Supplied material —
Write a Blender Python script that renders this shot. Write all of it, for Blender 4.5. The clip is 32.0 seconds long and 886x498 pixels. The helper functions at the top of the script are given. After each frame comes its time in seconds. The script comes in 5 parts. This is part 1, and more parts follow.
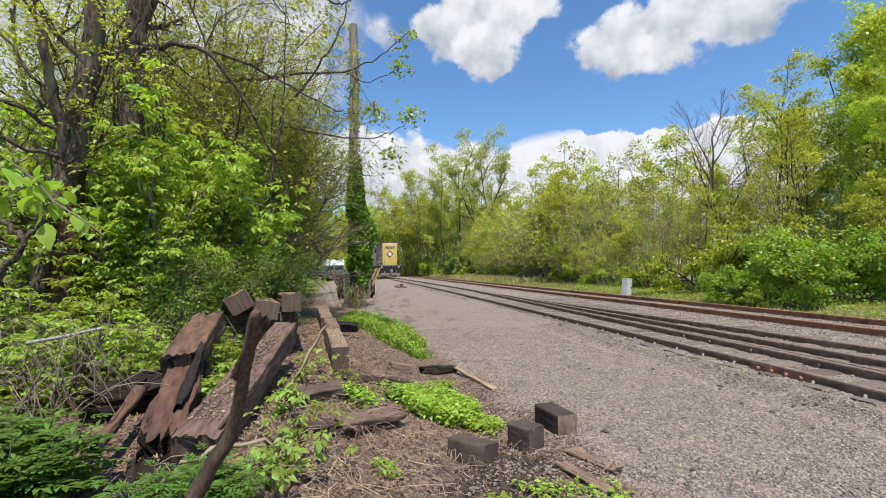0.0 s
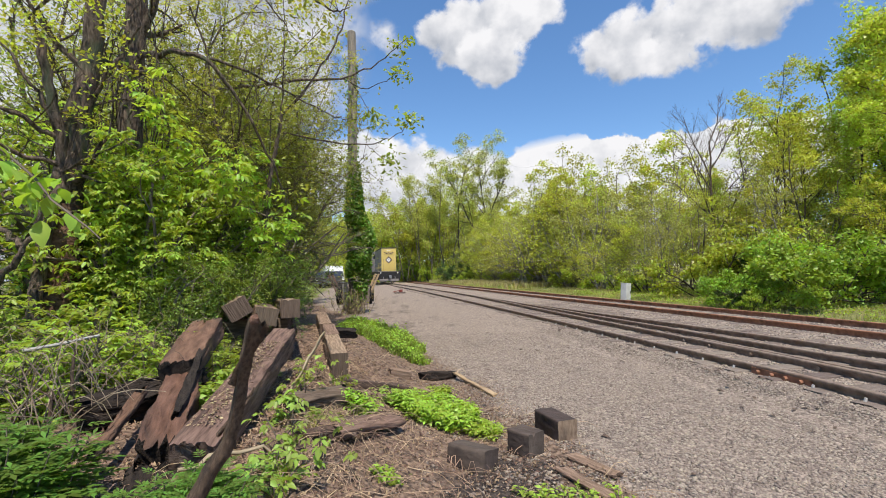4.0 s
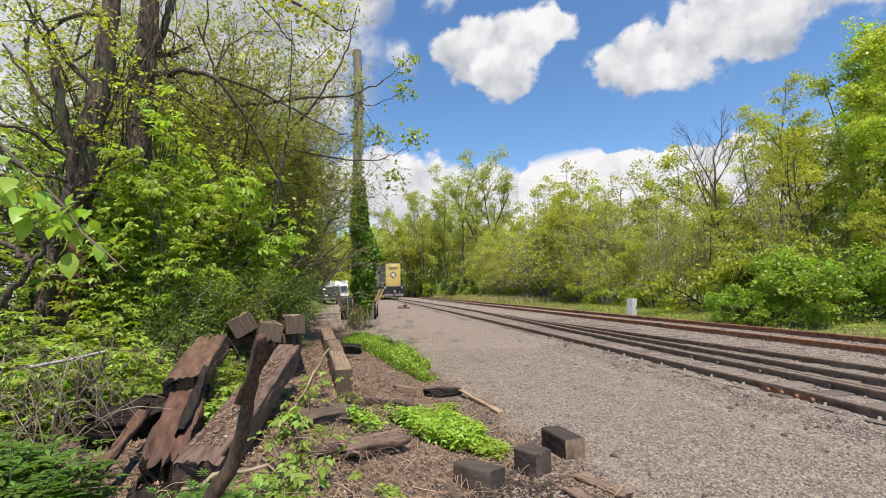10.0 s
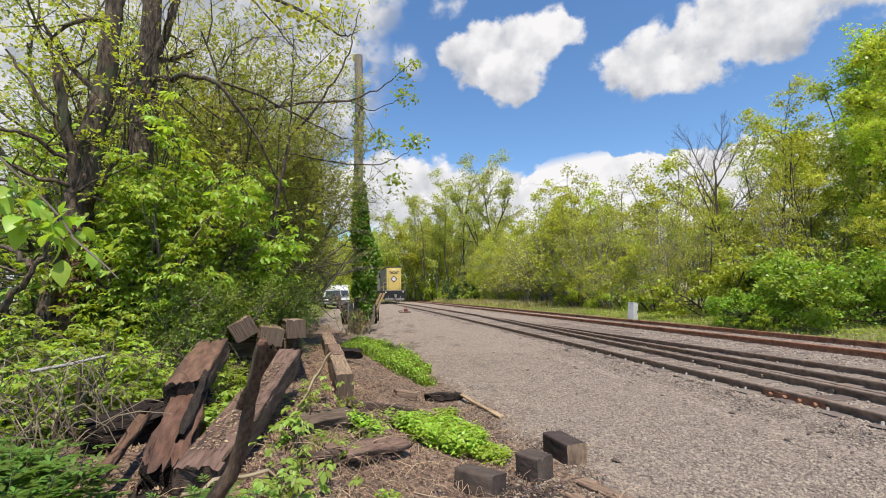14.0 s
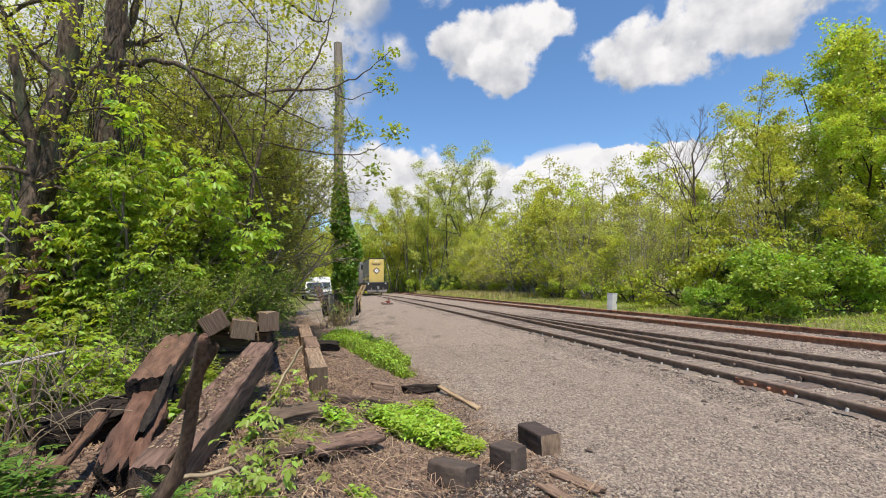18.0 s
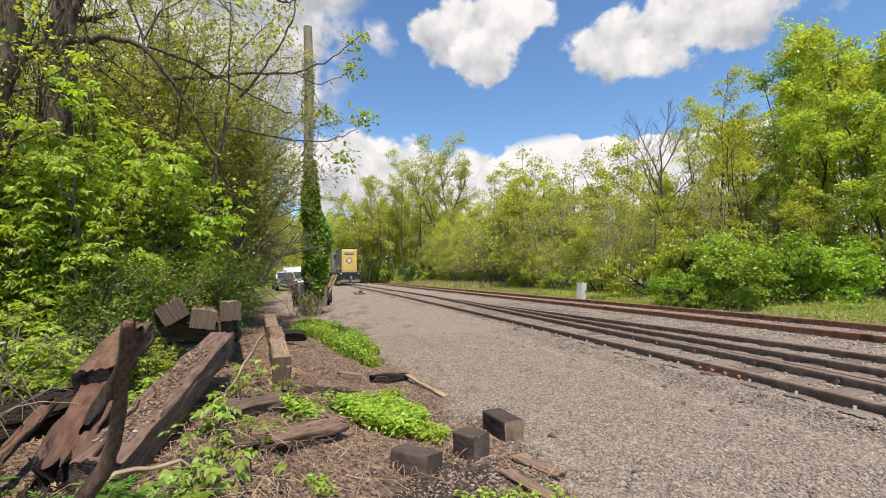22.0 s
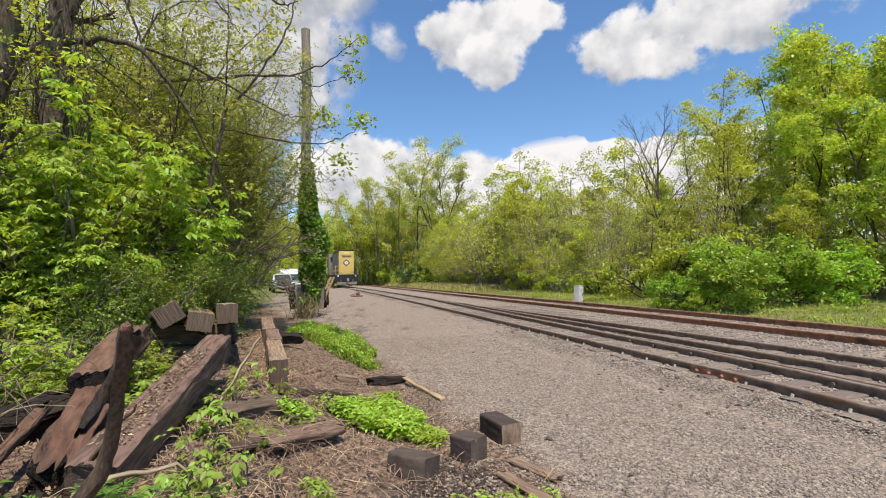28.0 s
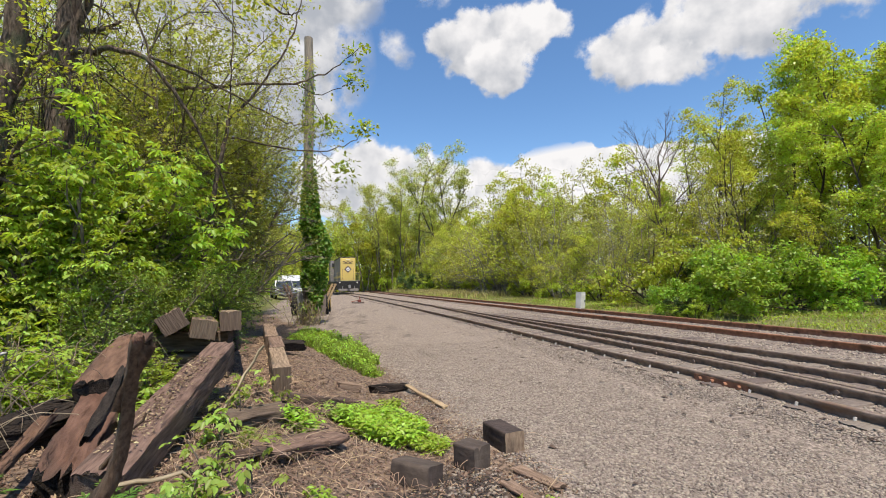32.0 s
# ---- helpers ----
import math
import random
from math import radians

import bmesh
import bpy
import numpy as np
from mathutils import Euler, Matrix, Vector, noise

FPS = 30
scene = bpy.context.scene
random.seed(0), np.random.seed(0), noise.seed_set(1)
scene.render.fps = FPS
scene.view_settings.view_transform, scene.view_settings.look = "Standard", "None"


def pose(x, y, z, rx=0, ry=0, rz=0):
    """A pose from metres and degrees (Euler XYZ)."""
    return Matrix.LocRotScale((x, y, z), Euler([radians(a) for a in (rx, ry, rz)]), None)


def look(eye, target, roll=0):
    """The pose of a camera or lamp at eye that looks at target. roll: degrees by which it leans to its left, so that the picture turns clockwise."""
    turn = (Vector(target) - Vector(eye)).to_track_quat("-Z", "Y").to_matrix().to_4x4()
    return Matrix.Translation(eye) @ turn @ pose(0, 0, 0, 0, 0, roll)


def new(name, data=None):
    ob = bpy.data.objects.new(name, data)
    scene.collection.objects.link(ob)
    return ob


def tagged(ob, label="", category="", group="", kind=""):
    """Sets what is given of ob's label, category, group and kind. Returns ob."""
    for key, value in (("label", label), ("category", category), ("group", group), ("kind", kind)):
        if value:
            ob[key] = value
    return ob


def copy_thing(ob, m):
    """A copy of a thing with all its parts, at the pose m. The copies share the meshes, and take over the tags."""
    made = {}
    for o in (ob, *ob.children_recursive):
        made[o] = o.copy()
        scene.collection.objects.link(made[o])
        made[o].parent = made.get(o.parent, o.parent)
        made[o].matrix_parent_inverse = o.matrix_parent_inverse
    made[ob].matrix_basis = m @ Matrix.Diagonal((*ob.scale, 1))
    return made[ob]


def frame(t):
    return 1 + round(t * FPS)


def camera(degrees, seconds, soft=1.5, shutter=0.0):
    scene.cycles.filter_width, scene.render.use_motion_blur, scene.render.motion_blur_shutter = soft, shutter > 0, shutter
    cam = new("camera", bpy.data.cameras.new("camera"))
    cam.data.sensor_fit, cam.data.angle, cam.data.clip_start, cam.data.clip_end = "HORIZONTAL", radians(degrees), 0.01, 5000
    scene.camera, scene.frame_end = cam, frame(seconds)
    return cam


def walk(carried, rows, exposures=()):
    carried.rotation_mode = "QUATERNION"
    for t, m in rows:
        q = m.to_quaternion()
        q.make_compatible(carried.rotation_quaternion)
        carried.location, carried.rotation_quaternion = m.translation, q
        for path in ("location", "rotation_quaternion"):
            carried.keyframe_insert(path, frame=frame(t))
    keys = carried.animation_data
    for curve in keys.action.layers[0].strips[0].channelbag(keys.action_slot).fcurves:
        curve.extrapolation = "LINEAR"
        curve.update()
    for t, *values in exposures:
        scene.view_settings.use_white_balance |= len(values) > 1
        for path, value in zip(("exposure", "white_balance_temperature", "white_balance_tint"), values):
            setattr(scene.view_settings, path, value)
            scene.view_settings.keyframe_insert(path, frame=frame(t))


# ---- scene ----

Your objective —
Set the pictures aside and transcribe the data above exactly.

Response for this exercise —
Write a Blender Python script that renders this shot. Write all of it, for Blender 4.5. The clip is 32.0 seconds long and 886x498 pixels. The helper functions at the top of the script are given. After each frame comes its time in seconds. The script comes in 5 parts. This is part 1, and more parts follow.
0.0 s
4.0 s
10.0 s
14.0 s
18.0 s
22.0 s
28.0 s
32.0 s
# ---- helpers ----
import math
import random
from math import radians

import bmesh
import bpy
import numpy as np
from mathutils import Euler, Matrix, Vector, noise

FPS = 30
scene = bpy.context.scene
random.seed(0), np.random.seed(0), noise.seed_set(1)
scene.render.fps = FPS
scene.view_settings.view_transform, scene.view_settings.look = "Standard", "None"


def pose(x, y, z, rx=0, ry=0, rz=0):
    """A pose from metres and degrees (Euler XYZ)."""
    return Matrix.LocRotScale((x, y, z), Euler([radians(a) for a in (rx, ry, rz)]), None)


def look(eye, target, roll=0):
    """The pose of a camera or lamp at eye that looks at target. roll: degrees by which it leans to its left, so that the picture turns clockwise."""
    turn = (Vector(target) - Vector(eye)).to_track_quat("-Z", "Y").to_matrix().to_4x4()
    return Matrix.Translation(eye) @ turn @ pose(0, 0, 0, 0, 0, roll)


def new(name, data=None):
    ob = bpy.data.objects.new(name, data)
    scene.collection.objects.link(ob)
    return ob


def tagged(ob, label="", category="", group="", kind=""):
    """Sets what is given of ob's label, category, group and kind. Returns ob."""
    for key, value in (("label", label), ("category", category), ("group", group), ("kind", kind)):
        if value:
            ob[key] = value
    return ob


def copy_thing(ob, m):
    """A copy of a thing with all its parts, at the pose m. The copies share the meshes, and take over the tags."""
    made = {}
    for o in (ob, *ob.children_recursive):
        made[o] = o.copy()
        scene.collection.objects.link(made[o])
        made[o].parent = made.get(o.parent, o.parent)
        made[o].matrix_parent_inverse = o.matrix_parent_inverse
    made[ob].matrix_basis = m @ Matrix.Diagonal((*ob.scale, 1))
    return made[ob]


def frame(t):
    return 1 + round(t * FPS)


def camera(degrees, seconds, soft=1.5, shutter=0.0):
    scene.cycles.filter_width, scene.render.use_motion_blur, scene.render.motion_blur_shutter = soft, shutter > 0, shutter
    cam = new("camera", bpy.data.cameras.new("camera"))
    cam.data.sensor_fit, cam.data.angle, cam.data.clip_start, cam.data.clip_end = "HORIZONTAL", radians(degrees), 0.01, 5000
    scene.camera, scene.frame_end = cam, frame(seconds)
    return cam


def walk(carried, rows, exposures=()):
    carried.rotation_mode = "QUATERNION"
    for t, m in rows:
        q = m.to_quaternion()
        q.make_compatible(carried.rotation_quaternion)
        carried.location, carried.rotation_quaternion = m.translation, q
        for path in ("location", "rotation_quaternion"):
            carried.keyframe_insert(path, frame=frame(t))
    keys = carried.animation_data
    for curve in keys.action.layers[0].strips[0].channelbag(keys.action_slot).fcurves:
        curve.extrapolation = "LINEAR"
        curve.update()
    for t, *values in exposures:
        scene.view_settings.use_white_balance |= len(values) > 1
        for path, value in zip(("exposure", "white_balance_temperature", "white_balance_tint"), values):
            setattr(scene.view_settings, path, value)
            scene.view_settings.keyframe_insert(path, frame=frame(t))


# ---- scene ----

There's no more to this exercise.